Hansberry also refused to cower before the face of the American government. She didn’t worry about alienating what the group hoped could be its most powerful ally. Instead, Sighted Eyes recounts, she, too, gave Kennedy a piece of her mind.
“You’ve got a great many very, very accomplished people in this room, Mr. Attorney General,” Hansberry told Kennedy. “But the only man who should be listened to is that man over there,” she said, referring to Smith.
Sighted Eyes is part of a trifecta of recent documentaries that have given us colorful new insights into the lives of those we often see in black and white.

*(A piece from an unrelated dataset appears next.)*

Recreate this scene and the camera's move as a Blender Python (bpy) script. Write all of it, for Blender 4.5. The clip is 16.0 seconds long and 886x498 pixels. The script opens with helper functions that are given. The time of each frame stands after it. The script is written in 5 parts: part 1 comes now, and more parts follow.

With What Happened, Miss Simone? and I Am Not Your Negro, about Baldwin, directors Raoul Peck and Liz Garbus produced chapters of an anthology about black intellectuals and artists who were contemporaries and friends. These directors give us insight into how the lives of Hansberry, Baldwin and Simone bled into each other, how their friendships provided solace and comfort to each other, how they lived as members of a community and not just as singular figures. They come alive.
Hansberry’s experiences, often told in her own words, come to life in Sighted Eyes thanks to voiceover from actress Anika Noni Rose reading from Hansberry’s journals and other archival material.
Strain, an experienced documentary filmmaker (I’ll Make Me a World, Race: The Power of an Illusion) and professor at Northeastern University became interested in Hansberry after seeing a community theater production of Hansberry’s play To Be Young, Gifted and Black in Harrisburg, Pennsylvania. The play, assembled from Hansberry’s own words after her death, shares its name with the Nina Simone song, which Hansberry inspired Simone to write.
With Sighted Eyes/Feeling Heart, Strain has created a portrait of Hansberry that’s as complete and well-rounded as the portrait of black family life that Hansberry captured in A Raisin in the Sun. In doing so, she’s transformed Hansberry from more than just a pretty young playwright who died tragically young. She’s rightfully preserved her place in American history.